I’m so far removed from it. I retired seven years ago and I’ve never been [back] to the office. I know nothing that’s happening inside, so I have no comment.
What makes you tick at the age of 72? Haven’t you been there and done it all? Where do you find the energy and stamina to continue at the pace that you do?
I believe in this method of management. If I can touch even 20 people in a packed room, the job’s done. These people employ thousand of employees in their organisations so I can touch so many lives. I believe in this management philosophy. It’s fun talking to people, I love taking questions, getting to know the ideas of others. It’s invigorating to me. I never know where the questions are coming from, what they’re going to say, how they’re going to say it. It’s exciting. I quite like it.

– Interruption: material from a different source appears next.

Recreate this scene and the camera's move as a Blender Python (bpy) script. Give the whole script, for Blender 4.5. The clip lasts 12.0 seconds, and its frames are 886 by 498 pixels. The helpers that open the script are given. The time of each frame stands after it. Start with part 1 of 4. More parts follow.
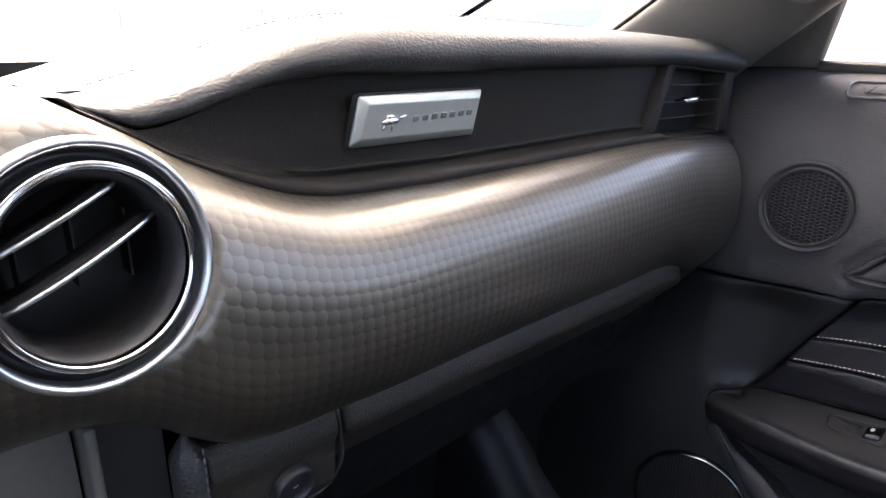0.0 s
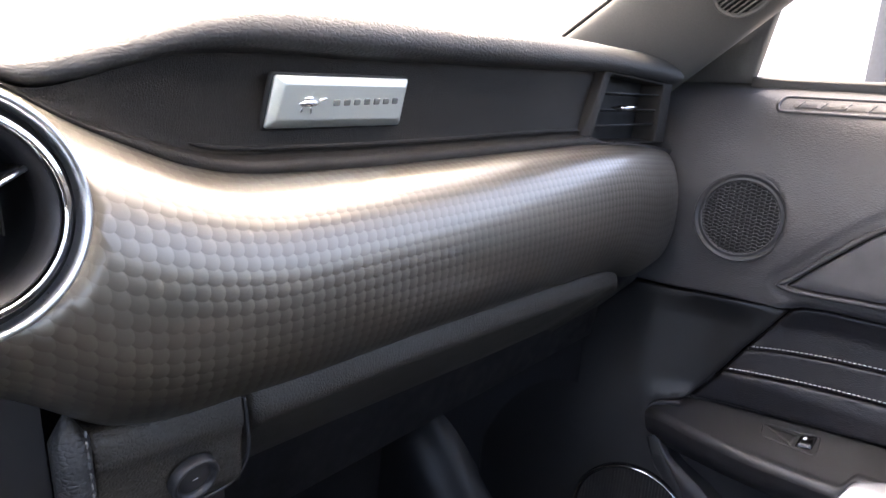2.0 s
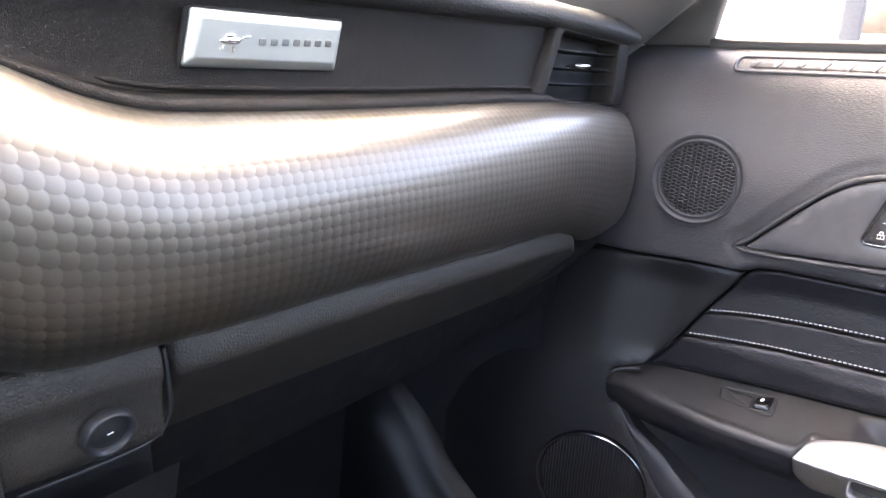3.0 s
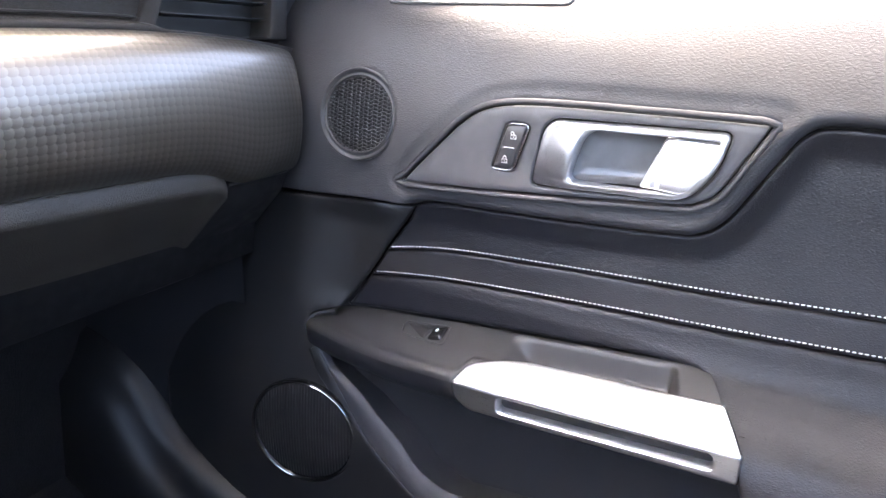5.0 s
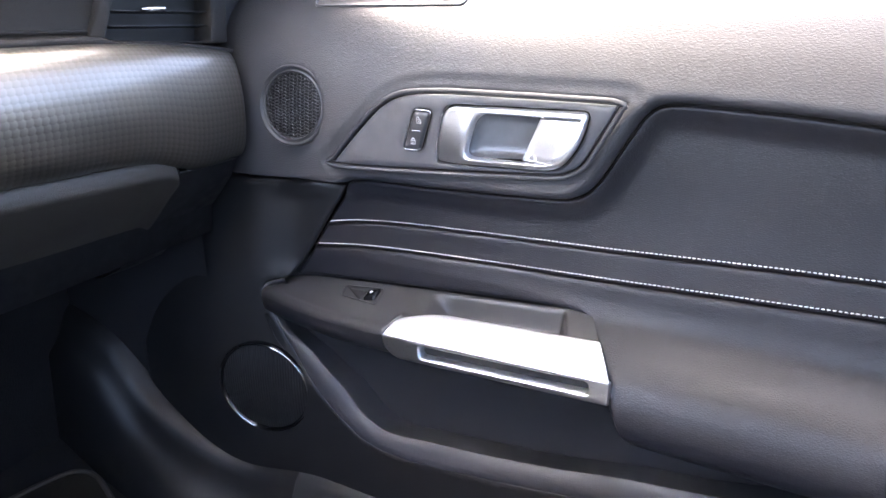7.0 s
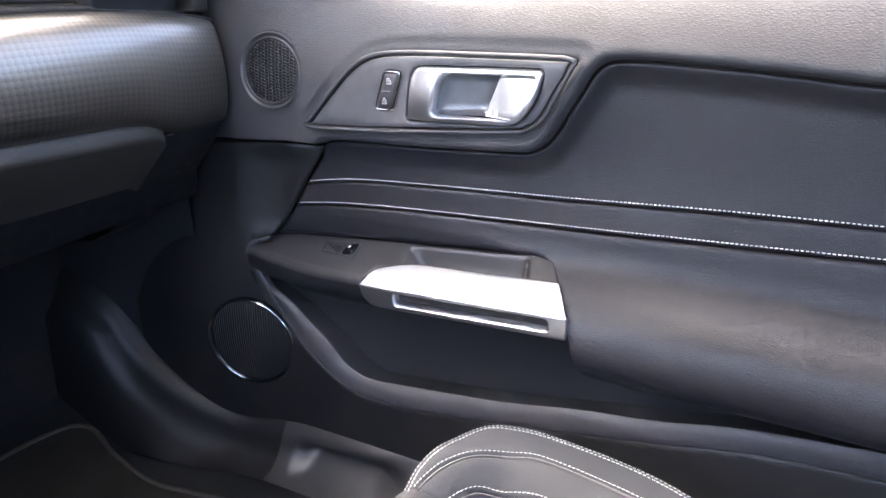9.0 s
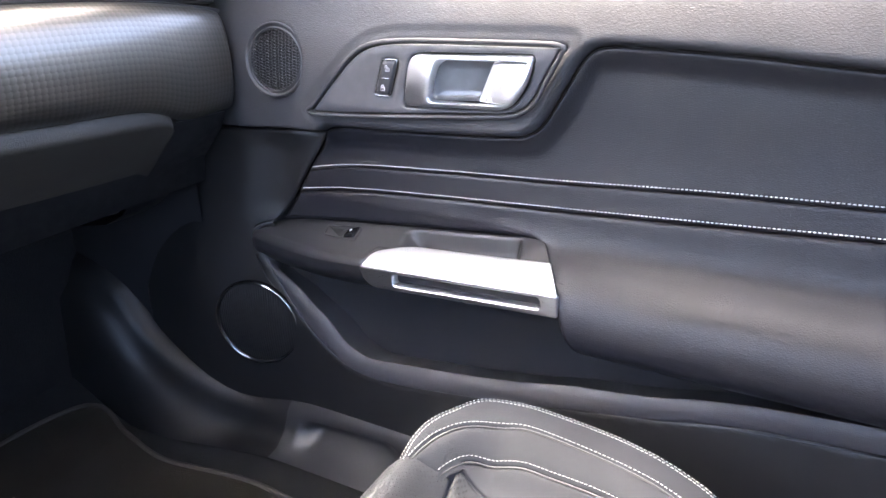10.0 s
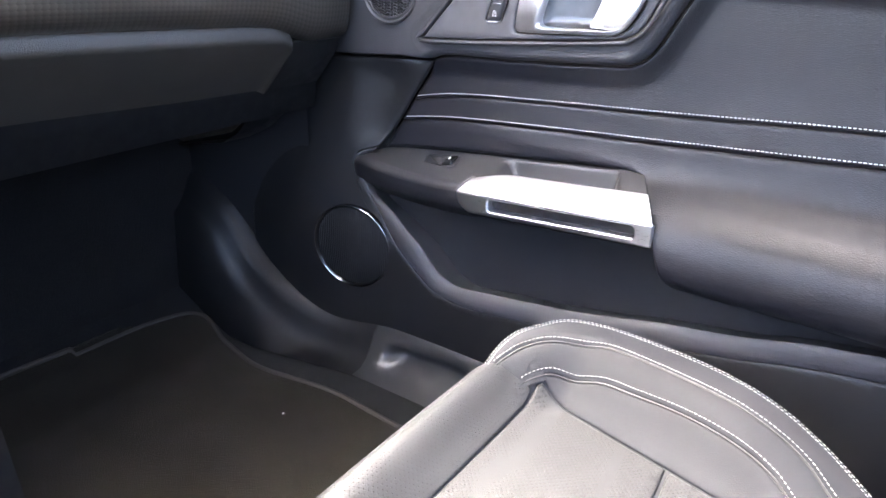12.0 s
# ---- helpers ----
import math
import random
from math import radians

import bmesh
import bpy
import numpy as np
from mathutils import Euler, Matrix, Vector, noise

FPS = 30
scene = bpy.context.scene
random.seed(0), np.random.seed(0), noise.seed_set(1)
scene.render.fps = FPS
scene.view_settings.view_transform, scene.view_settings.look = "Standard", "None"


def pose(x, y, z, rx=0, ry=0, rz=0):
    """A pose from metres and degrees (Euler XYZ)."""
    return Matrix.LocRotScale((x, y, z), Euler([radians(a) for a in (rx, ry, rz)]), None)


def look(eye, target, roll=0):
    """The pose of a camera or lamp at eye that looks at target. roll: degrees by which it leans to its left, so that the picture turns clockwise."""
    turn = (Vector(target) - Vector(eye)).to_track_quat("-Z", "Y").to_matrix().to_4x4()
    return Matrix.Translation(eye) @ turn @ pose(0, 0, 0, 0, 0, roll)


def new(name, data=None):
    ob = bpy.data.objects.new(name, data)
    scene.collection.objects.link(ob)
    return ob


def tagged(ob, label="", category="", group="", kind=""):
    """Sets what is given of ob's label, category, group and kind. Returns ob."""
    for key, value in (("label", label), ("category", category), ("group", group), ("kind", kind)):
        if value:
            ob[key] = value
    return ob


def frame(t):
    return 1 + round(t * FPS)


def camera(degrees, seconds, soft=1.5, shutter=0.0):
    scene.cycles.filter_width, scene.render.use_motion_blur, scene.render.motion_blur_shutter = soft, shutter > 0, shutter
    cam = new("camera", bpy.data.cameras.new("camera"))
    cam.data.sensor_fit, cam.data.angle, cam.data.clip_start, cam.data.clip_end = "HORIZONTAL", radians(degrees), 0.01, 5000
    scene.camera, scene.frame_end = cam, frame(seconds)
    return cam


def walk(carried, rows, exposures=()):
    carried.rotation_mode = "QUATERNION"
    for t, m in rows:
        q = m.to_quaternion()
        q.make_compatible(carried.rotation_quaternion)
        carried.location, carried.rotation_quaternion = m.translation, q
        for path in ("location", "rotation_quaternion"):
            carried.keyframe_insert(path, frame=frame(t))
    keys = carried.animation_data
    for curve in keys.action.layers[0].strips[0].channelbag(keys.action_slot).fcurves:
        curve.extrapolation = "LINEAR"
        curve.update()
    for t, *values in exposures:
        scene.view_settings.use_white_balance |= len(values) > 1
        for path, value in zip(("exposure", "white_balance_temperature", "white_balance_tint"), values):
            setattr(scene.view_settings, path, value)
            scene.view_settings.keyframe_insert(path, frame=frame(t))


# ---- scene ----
EXPOSURE = 4.55
cam = camera(67.5, 12.0)
PATH = [
    (0, (-0.0021, 0.1669, 0.7754), (0.6751, 0.8309, 0.4583), 0.32),
    (0.5, (-0.0016, 0.1690, 0.7733), (0.6862, 0.8278, 0.4686), 0.51),
    (1, (0.0020, 0.1703, 0.7658), (0.7002, 0.8244, 0.4748), 1.53),
    (1.5, (0.0095, 0.1620, 0.7582), (0.7200, 0.8058, 0.4740), 2.14),
    (2, (0.0161, 0.1496, 0.7527), (0.7389, 0.7822, 0.4745), 2.17),
    (2.5, (0.0303, 0.1404, 0.7432), (0.7642, 0.7561, 0.4563), 2.16),
    (3, (0.0380, 0.1354, 0.7277), (0.7777, 0.7406, 0.4333), 2.03),
    (3.5, (0.0639, 0.1205, 0.7183), (0.8264, 0.6897, 0.4105), 2.06),
    (3.7, (0.0793, 0.1040, 0.7113), (0.8571, 0.6548, 0.4087), 1.95),
    (5.3, (0.1741, -0.0595, 0.7035), (1.0019, 0.3838, 0.3594), 1.46),
    (5.5, (0.1680, -0.0697, 0.7089), (0.9934, 0.3719, 0.3573), 1.04),
    (6, (0.1589, -0.0973, 0.7139), (0.9799, 0.3424, 0.3498), 0.71),
    (6.5, (0.1428, -0.1306, 0.7271), (0.9598, 0.3173, 0.3639), -0.27),
    (8.5, (0.0861, -0.1823, 0.7298), (0.9019, 0.2586, 0.3555), -1.16),
    (9, (0.0812, -0.1984, 0.7184), (0.8945, 0.2320, 0.3268), -1.19),
    (9.5, (0.0803, -0.2016, 0.7106), (0.8946, 0.2169, 0.3084), -0.99),
    (10, (0.0618, -0.2268, 0.7127), (0.8655, 0.2174, 0.3167), -1.56),
    (10.5, (0.0470, -0.2413, 0.7125), (0.8349, 0.2333, 0.3202), -1.94),
    (11, (0.0322, -0.2372, 0.6929), (0.8078, 0.2596, 0.3036), -1.18),
    (11.5, (0.0155, -0.2285, 0.6649), (0.7677, 0.3015, 0.2734), -0.09),
    (12, (0.0115, -0.2356, 0.6553), (0.7444, 0.3037, 0.2404), 0.12),
]
walk(cam, [(t, look(eye, target, roll)) for t, eye, target, roll in PATH],
     exposures=[(0, EXPOSURE - 1.3, 7250, 13), (1.5, EXPOSURE - 1.0, 7250, 13), (3, EXPOSURE + 0.08, 7450, 14), (5.3, EXPOSURE + 0.25, 6850, 12), (6.5, EXPOSURE + 0.22, 6700, 12), (8.5, EXPOSURE - 0.02, 6650, 12), (12, EXPOSURE + 0.5, 6700, 12)])

# ---- world and light ----
SUN_ELEVATION, SUN_AZIMUTH = 54.0, 12.0          # degrees above the horizon; heading from straight ahead, plus is the passenger's side
world = bpy.data.worlds.new("sky")
scene.world = world
world.use_nodes = True
wn = world.node_tree.nodes
sky = wn.new("ShaderNodeTexSky")
sky.sky_type = "NISHITA"
sky.sun_disc = False
sky.sun_elevation = radians(SUN_ELEVATION)
sky.sun_rotation = radians(SUN_AZIMUTH)
sky.air_density, sky.dust_density, sky.ozone_density = 0.6, 5.0, 0.5
wn["Background"].inputs["Strength"].default_value = 0.15
world.node_tree.links.new(sky.outputs[0], wn["Background"].inputs["Color"])
sun_data = bpy.data.lights.new("sun", "SUN")
sun_data.energy, sun_data.angle, sun_data.color = 0.6, radians(12.0), (1.0, 0.93, 0.82)
sun = new("sun", sun_data)
el, az = radians(SUN_ELEVATION), radians(SUN_AZIMUTH)
sun_way = Vector((math.sin(az) * math.cos(el), math.cos(az) * math.cos(el), math.sin(el)))
sun.matrix_world = look(sun_way * 20, (0, 0, 0))


# ---- materials ----
def nodes_of(name):
    m = bpy.data.materials.new(name)
    m.use_nodes = True
    return m, m.node_tree.nodes, m.node_tree.links, m.node_tree.nodes["Principled BSDF"]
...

What are you going to do next?
Hang out with my wife and see more of the world. Recently we were sitting with a group of very smart Kuwaitis and it was such a learning experience. We are very lucky to know these people. I don’t know if I’ll come to UAE again next year but I would like to come to Dubai when I have more time. We have a young daughter back in the United States. She’s going to go to boarding school next year so our trips will be much more fun in the future when we have more time.
Author, Former CEO of General Electric
He remains a highly regarded figure in business circles due to his innovative management strategies. He has a net worth estimated at $720 million (Dh2.6 billion). Welch has a bachelor of science degree in chemical engineering from the University of Massachusetts Amherst and a MS and PhD from the University of Illinois. He joined General Electric in 1960 and worked as a junior engineer in Pittsfield, Massachusett, on a salary of $10,500.
He was named vice-president of GE in 1972 and moved up the ranks to become senior vice-president in 1977 and vice-chairman in 1979. Welch became GE’s youngest chairman and chief executive in 1981. Since then Welch’s strategy has been adopted by other CEOs across corporate America.